Despite women having played rugby for over a century, in 2019 England and France became the first and only countries to provide professional contracts for its women’s rugby union teams. A handful of countries have followed suit – only this year, we might add – with Wales announcing it was making 12 of its players fully professional, Scotland saying it would offer 36 professional contracts to their 15-a-side national squad players, and the Italian Rugby Federation revealing that it would offer 25 part-time annual contracts to its women’s rugby union team. ‘A lot of the women we're seeing on the pitch still go back to their day job,’ explains Mitton. ‘There are doctors, plumbers and electricians playing. We have made a huge jump forward, but we're certainly not in the same world of football just yet.’

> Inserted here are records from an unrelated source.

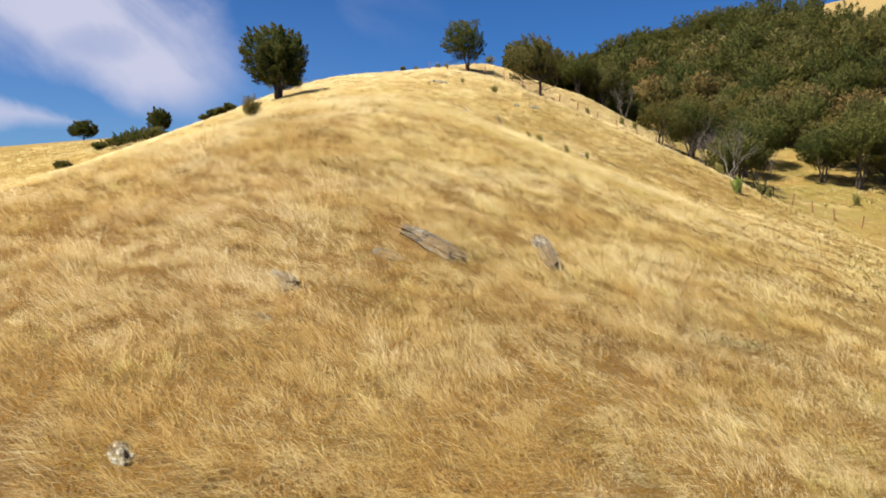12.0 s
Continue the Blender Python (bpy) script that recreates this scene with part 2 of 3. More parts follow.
def ground_look(n):
    place = n.add("ShaderNodeNewGeometry").outputs["Position"]
    grazed, up_hill, _ = n.add("ShaderNodeSeparateXYZ", {0: place}).outputs
    grazed = n.math("MAXIMUM", n.step(grazed, 22.0, 34.0), n.math("MULTIPLY", n.step(grazed, -30.0, -42.0), 0.4))
    grazed = n.math("MAXIMUM", grazed, n.math("MULTIPLY", n.step(up_hill, 45.0, 95.0), 0.7))
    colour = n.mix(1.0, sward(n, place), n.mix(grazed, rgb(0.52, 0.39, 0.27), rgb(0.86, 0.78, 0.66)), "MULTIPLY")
    fine = n.noise(place, 9.0, 6.0, 0.7)
    dark = n.mix(n.step(fine, 0.62, 0.36), colour, n.mix(0.65, colour, rgb(0.14, 0.095, 0.045)))
    streaks = n.add("ShaderNodeVectorMath", {0: place, 1: (14.0, 20.0, 14.0)}, operation="MULTIPLY").outputs[0]
    straws = n.noise(streaks, 1.0, 3.0, 0.6)
    dark = n.mix(n.math("MULTIPLY", n.step(straws, 0.5, 0.8), 0.5), dark, rgb(0.36, 0.27, 0.13))
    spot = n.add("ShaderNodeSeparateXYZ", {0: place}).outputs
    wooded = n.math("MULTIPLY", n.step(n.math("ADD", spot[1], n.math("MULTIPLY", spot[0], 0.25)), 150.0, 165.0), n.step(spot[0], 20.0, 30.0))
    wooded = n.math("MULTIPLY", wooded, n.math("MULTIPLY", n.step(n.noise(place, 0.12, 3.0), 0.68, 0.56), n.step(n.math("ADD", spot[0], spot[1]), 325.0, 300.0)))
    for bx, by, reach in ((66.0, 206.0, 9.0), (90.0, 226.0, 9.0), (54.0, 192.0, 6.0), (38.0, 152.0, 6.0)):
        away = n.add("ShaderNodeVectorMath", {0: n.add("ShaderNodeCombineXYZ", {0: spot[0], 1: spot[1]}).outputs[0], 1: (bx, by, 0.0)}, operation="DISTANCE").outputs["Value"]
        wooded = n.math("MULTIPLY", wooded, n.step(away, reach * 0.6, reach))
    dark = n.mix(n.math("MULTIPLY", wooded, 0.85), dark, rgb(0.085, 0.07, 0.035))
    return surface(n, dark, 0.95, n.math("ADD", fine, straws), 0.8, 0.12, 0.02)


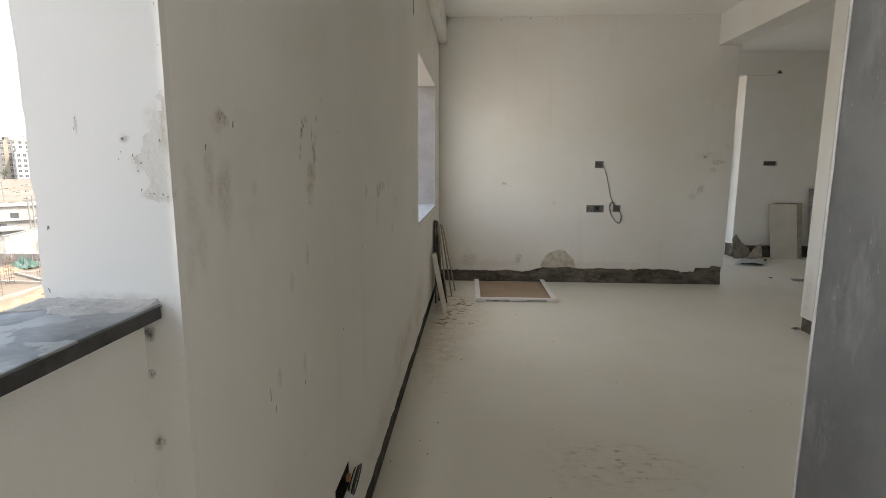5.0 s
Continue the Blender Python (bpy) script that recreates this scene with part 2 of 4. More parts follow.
M_JAMB = jamb_material()
def band_material():
    n = Nodes("damp_cement_band", 0.9)
    n.coord = n.tree.nodes.new("ShaderNodeNewGeometry").outputs["Position"]
    c = n.mix(n.ramp(n.noise(5, 6, 0.65, (1, 1, 2.2)), 0.3, 0.7), (0.050, 0.043, 0.034), (0.18, 0.16, 0.13))
    c = n.mix(n.ramp(n.noise(26, 5, 0.7, (0.6, 0.6, 1.5)), 0.54, 0.68, 0.0, 0.75), c, (0.25, 0.225, 0.185))
    c = n.mix(n.ramp(n.noise(70, 3, 0.6), 0.68, 0.76, 0.0, 0.6), c, (0.36, 0.34, 0.30))
    c = n.mix(n.ramp(n.noise(12, 4, 0.6, (1, 1, 2)), 0.58, 0.70, 0.0, 0.7), c, (0.032, 0.028, 0.022))
    n.colour(c)
    n.bump(n.noise(45, 5, 0.7), 0.9, 0.01)
    return n.mat


M_SKIRT = band_material()
M_GRANITE = granite_material()
M_GRANITE_EDGE = mottled("granite_edge", (0.025, 0.025, 0.027), (0.07, 0.07, 0.07), 30, 0.5, 0.2)
M_MORTAR = mottled("dry_mortar", (0.42, 0.41, 0.39), (0.62, 0.61, 0.58), 22, 0.95, 0.7)
M_FLECK = mottled("putty_fleck", (0.50, 0.50, 0.49), (0.64, 0.64, 0.63), 60, 0.8, 0.3)
M_LIP = mottled("putty_lip", (0.60, 0.59, 0.565), (0.74, 0.73, 0.71), 20, 0.7, 0.3)
M_BLACK = mottled("black_plastic", (0.012, 0.012, 0.013), (0.035, 0.035, 0.036), 12, 0.5, 0.1)
M_STEEL = mottled("galvanised_box", (0.20, 0.20, 0.195), (0.42, 0.42, 0.41), 40, 0.5, 0.2, metal=0.3)
M_CABLE = mottled("grey_cable", (0.06, 0.06, 0.065), (0.13, 0.13, 0.135), 30, 0.5, 0.05)
M_TILE_BACK = mottled("fired_tile_edge", (0.30, 0.25, 0.19), (0.45, 0.39, 0.31), 12, 0.8, 0.2)
M_TILE_FACE = mottled("beige_tile_face", (0.63, 0.585, 0.52), (0.70, 0.655, 0.59), 3, 0.3, 0.03)
M_TILE_DARK = mottled("dark_tile", (0.02, 0.021, 0.024), (0.05, 0.05, 0.052), 8, 0.4, 0.1)
M_TILE_GREY = mottled("grey_brown_tile", (0.16, 0.14, 0.12), (0.30, 0.27, 0.23), 8, 0.6, 0.15)
M_CARD = mottled("white_carton", (0.66, 0.64, 0.60), (0.76, 0.74, 0.70), 2.5, 0.65, 0.06)
M_RIM = mottled("white_carton_rim", (0.76, 0.75, 0.76), (0.84, 0.83, 0.84), 6, 0.6, 0.08)
M_RIM_SHADE = mottled("rim_front_shade", (0.20, 0.185, 0.17), (0.42, 0.40, 0.375), 14, 0.6, 0.08)
M_CARD_DIRTY = mottled("stained_carton_flap", (0.58, 0.53, 0.46), (0.72, 0.69, 0.64), 5, 0.75, 0.1)
M_KRAFT = mottled("brown_carton", (0.32, 0.235, 0.165), (0.39, 0.29, 0.21), 2.0, 0.8, 0.08)
M_PRINT = mottled("slate_blue_print", (0.035, 0.075, 0.095), (0.045, 0.092, 0.115), 10, 0.5, 0.02)
M_INK = mottled("black_ink", (0.04, 0.04, 0.045), (0.07, 0.07, 0.075), 40, 0.6, 0.02)
M_INK_PALE = mottled("pale_ink", (0.30, 0.30, 0.31), (0.42, 0.42, 0.43), 40, 0.6, 0.02)
M_WRAP = mottled("clear_tape", (0.50, 0.49, 0.47), (0.66, 0.65, 0.62), 14, 0.3, 0.1)
M_PRINT_WHITE = mottled("white_print", (0.70, 0.70, 0.70), (0.76, 0.76, 0.75), 20, 0.6, 0.02)
M_GREEN_INK = mottled("green_print", (0.02, 0.07, 0.05), (0.03, 0.10, 0.07), 40, 0.6, 0.02)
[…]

Just 24 hours after England beat Ireland in the Women's Six Nations in April, Irish player Aoife McDermott sparked outrage from fans and fellow players alike after sharing a picture of herself back at work as a nurse. England's most-capped rugby international Rochelle ‘Rocky’ Clark called for the ‘ludicrous’ disparity between international players’ contracts to end, noting: ‘Women playing an international then straight back to work is ludicrous. They have to go pro to evolve. Teams need to be full-time athletes to be the best they can be.’

This year also marked the first time the Women’s Six Nations had its own title partner in TikTok and a Women’s Six Nations segment on Sky Sports to broadcast the tournament. Despite this, the fact that players like Hunter recently broke the record to become the most capped England player – male and female – ever, and the fact that the same level of professionalism and performance is expected on and off the pitch from both sexes, in 2019 the average annual salary for a female rugby player was £24,000, which is almost what an England men’s player made for a single game that year, according to the Times. Progress in women's rugby has been made, but it's years away from its crescendo.

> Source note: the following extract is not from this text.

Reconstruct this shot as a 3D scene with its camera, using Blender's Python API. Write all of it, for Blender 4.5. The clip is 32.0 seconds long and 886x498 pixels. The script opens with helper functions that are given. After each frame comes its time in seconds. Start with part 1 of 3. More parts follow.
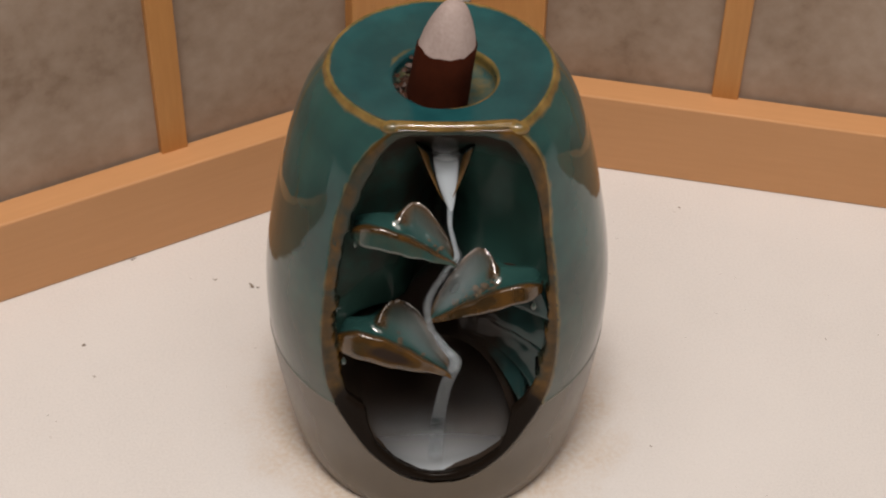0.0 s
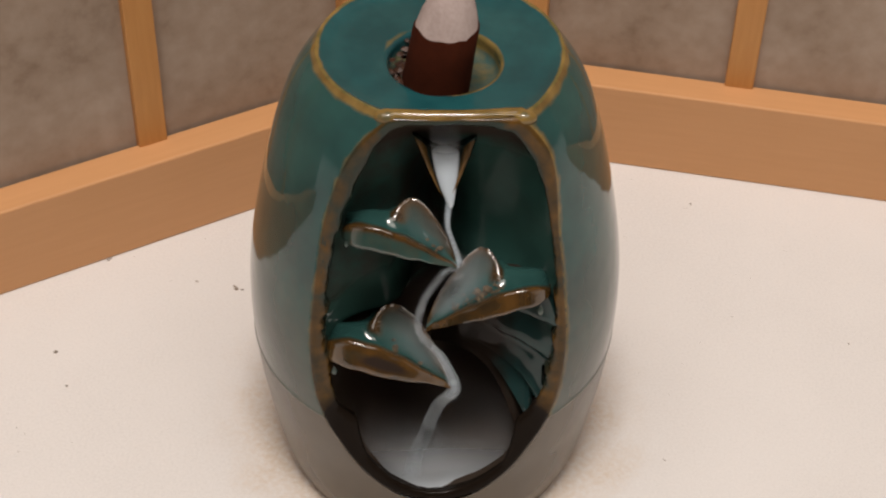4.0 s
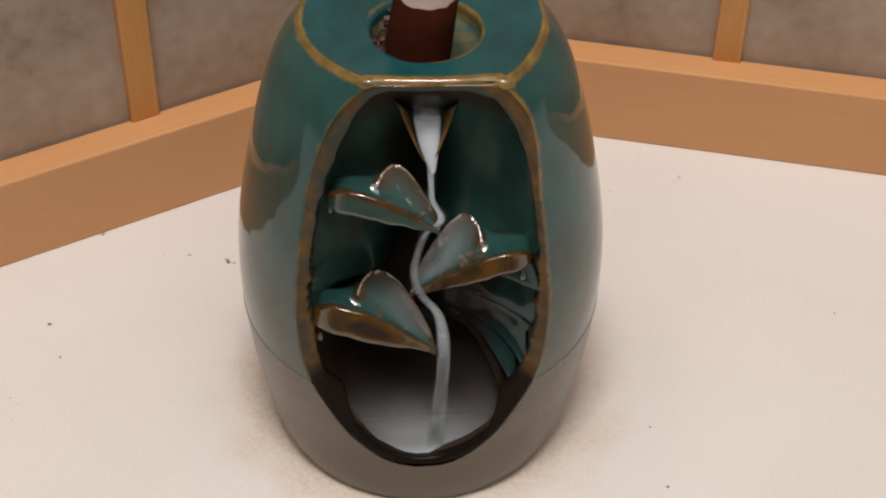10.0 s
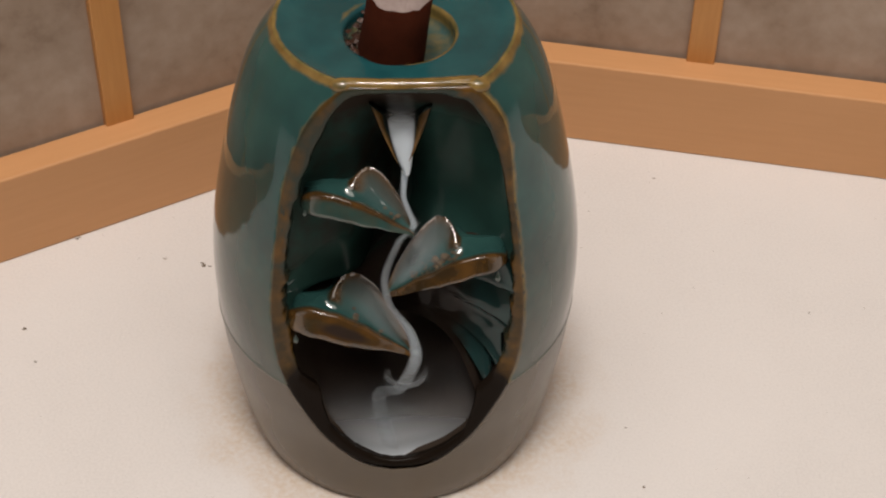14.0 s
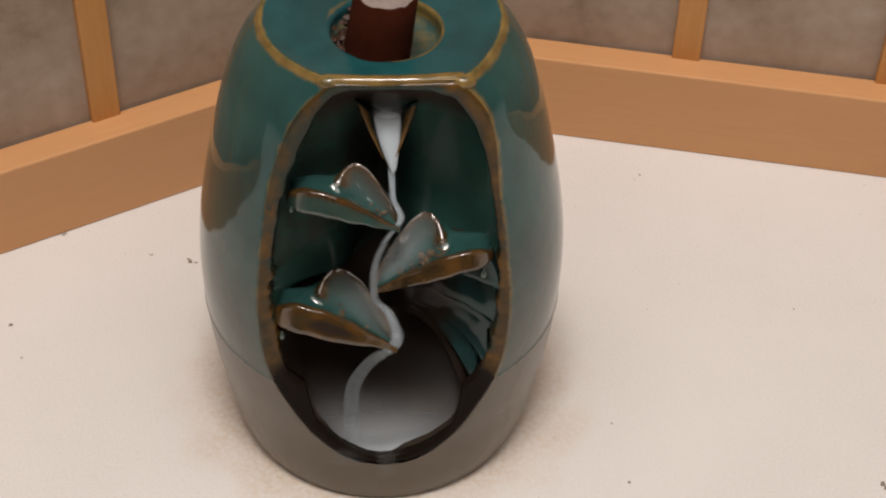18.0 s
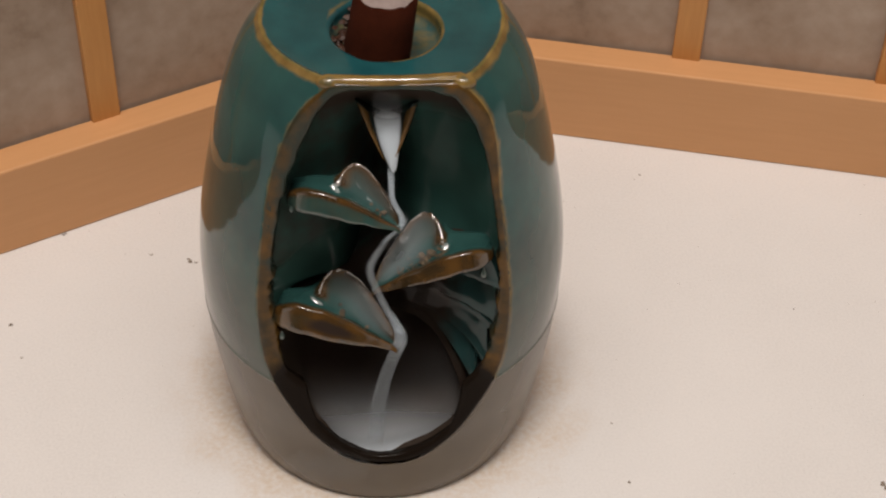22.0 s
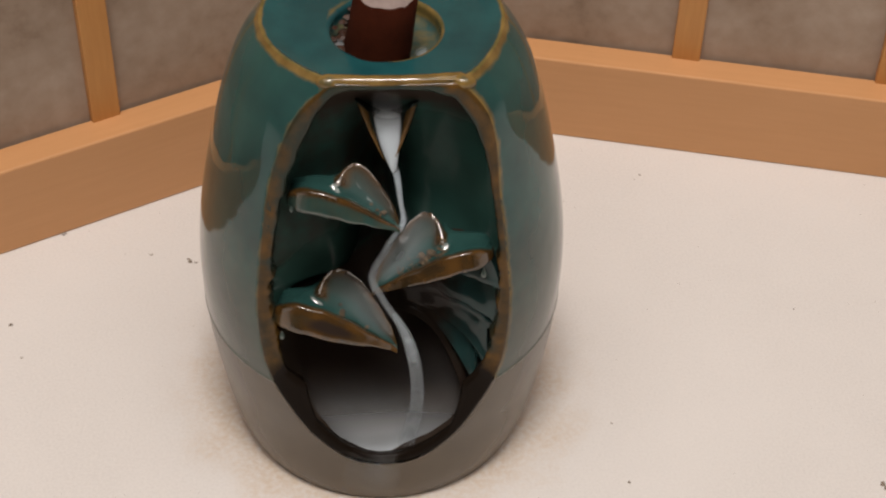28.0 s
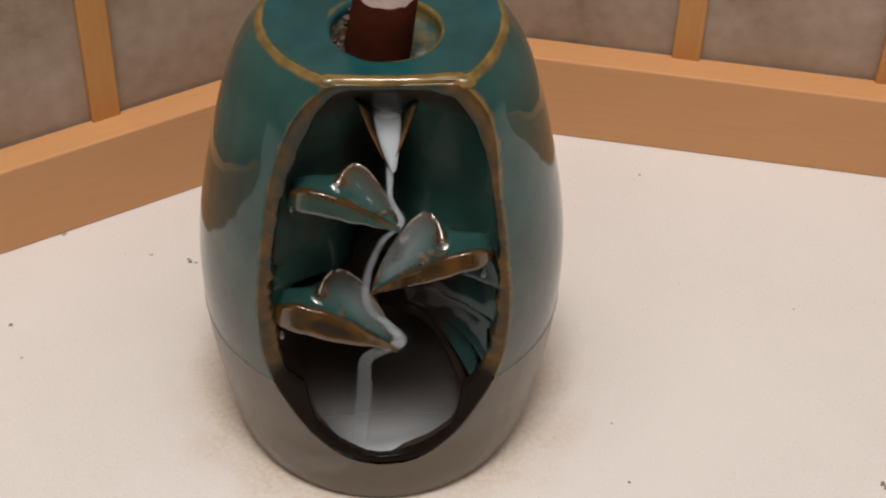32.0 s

As Robert Kitson, the rugby union correspondent for the Guardian, put it, the Women’s Rugby World Cup ‘is a stepping stone rather than final destination’. In a recent article, he argued that only when England stages the 2025 world cup will we ‘truly see how rich the future for women’s rugby can be’. ‘The tournament is expanding to 16 teams, the exposure and sponsorship income will be substantially increased, and the next generational talents of this World Cup will be granted a significantly bigger stage,’ he adds.

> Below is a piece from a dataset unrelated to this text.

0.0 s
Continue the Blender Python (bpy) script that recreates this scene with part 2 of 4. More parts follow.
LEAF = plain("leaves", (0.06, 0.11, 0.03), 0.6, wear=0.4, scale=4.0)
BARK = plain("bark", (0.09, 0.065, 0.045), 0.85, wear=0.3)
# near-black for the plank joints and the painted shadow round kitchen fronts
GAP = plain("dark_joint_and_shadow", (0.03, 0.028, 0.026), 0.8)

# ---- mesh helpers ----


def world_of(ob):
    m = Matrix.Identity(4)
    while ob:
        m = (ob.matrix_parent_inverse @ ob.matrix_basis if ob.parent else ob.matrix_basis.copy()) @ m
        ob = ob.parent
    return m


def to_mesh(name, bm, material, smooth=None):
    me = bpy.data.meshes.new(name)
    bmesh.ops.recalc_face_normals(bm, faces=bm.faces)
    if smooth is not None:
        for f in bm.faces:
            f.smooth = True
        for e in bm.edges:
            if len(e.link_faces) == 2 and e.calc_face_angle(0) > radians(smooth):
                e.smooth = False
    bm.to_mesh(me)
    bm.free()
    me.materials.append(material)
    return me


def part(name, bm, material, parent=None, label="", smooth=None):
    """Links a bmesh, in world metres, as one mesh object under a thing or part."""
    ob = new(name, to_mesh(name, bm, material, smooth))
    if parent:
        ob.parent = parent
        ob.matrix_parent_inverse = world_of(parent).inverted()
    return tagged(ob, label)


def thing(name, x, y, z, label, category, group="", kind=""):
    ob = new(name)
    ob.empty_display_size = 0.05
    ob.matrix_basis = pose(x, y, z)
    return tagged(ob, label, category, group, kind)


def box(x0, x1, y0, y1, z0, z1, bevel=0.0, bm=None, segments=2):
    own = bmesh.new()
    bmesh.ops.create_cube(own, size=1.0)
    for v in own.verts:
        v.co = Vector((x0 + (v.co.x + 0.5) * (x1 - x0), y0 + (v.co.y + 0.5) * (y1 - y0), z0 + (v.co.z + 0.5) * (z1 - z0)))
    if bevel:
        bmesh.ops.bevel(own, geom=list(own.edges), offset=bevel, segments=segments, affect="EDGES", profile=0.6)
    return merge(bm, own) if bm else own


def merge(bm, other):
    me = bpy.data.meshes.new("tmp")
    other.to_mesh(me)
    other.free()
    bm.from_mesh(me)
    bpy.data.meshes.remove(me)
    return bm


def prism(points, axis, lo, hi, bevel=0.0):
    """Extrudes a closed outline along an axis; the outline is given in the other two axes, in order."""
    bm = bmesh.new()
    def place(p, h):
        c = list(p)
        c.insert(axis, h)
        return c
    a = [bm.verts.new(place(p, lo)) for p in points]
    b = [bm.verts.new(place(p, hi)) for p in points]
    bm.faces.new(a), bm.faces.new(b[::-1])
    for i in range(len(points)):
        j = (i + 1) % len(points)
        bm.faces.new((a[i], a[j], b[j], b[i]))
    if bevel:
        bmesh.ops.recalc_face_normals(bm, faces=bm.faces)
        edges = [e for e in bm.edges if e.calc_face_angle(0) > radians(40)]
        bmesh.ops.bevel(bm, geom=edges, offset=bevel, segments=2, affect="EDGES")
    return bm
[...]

womens rugby world cup 2022
Charles McQuillan - World Rugby - Getty Images

Some part of the growing success of Women’s Rugby can be attributed to the Lionesses’ victory in the Women's Euro 2022 football tournament earlier this year. The attendance of 87,192 fans in Wembley Stadium was the largest for any Euros match - men’s or women’s - in history. A record-breaking 17.4 million people in the UK watched the team ‘bring football home’, making it the most-watched women’s football match ever and toppling the Queen's jubilee TV ratings. Today, England and Arsenal forward, Beth Mead – who was the runner-up in this year’s Ballon d'Or competition - received the BBC Women's Footballer of the Year Award 2022. Meanwhile, she several of her teammates are now rumoured to be poised for New Year’s Honours. ‘This team deserves every accolade, everything that can be bestowed upon them,’ said former England player Ian Wright of the speculation.

While a different sport entirely, those involved in rugby agree Lioness players like Mead have finally made people take women’s sport as a whole more seriously. ‘Often there's this perception of, “Isn't it great that women are playing sport. That's really nice. Great, go on girls! But the Lionesses showed the professionalism of women's sport, how exciting it can be, and that women's sport is the same as men's, it just involves the opposite sex,’ says Mitton.

Burford agrees. ‘The Lionesses changed the landscape,’ she says. ‘At a grassroots level their success will have a direct impact on the participation of women in sport. Their win has opened the eyes [of those with the power over] broadcast deals, sponsors activation and the people who were on the fence about investing in women's sport who can no longer see it as a gamble!’

But highlighting the triumphs of one women’s sporting team doesn’t automatically create actionable change when it comes to raising the profile of another, in this case Women’s Rugby. What’s required is heightened awareness of the commercial profitability of and appetite for the sport. In addition to additional investment, this means improving the visibility of the sport, according to Mitton, whether it’s ensuring rugby clubs and governing bodies cover men’s and women’s teams equally on their social media feeds, or giving women’s rugby games primetime TV slots in the same way as men’s, and not hiding them behind the red button.

womens rugby world cup 2022
MICHAEL BRADLEY - Getty Images

‘Sadly, we still have to prove the worth of women's sport, and change the narrative that’s suggested that women's sports isn’t capable of doing what men’s sport can, in terms of attracting fans and commercial revenue. But we’re in a position now where the proof is there,’ says Burford, who credits the increase of the number of women in decision-making roles in the sport for helping to provide a stronger vision for the sport's future. Her immediate hope is for women’s international rugby to be professional (in terms of contracts) across all countries that compete at the elite level.

And while many people are quick qualify the success of women’s rugby by comparing it to men’s, Mitton says it’s important that supporters and players don't beat themselves up for not having yet achieved the same levels of success as men in the sport. ‘It took years for men’s rugby to develop, so it’ll be a similar for process for women, and that’s okay,’ she says. Women’s rugby might not have the same history of sponsorship and commercial deals that men’s sport has, but she believes this gives women’s teams the advantage of writing their own future. ‘We can be more modern in our approach and bring in new audiences,’ she adds. ‘If you go to a men's football or rugby match, you know what to expect. But with women’s sport, it’s relatively "new" for a lot of audiences, and that’s exciting.’

The final between England and New Zealand will take place on Saturday November 12 at 06:30 GMT.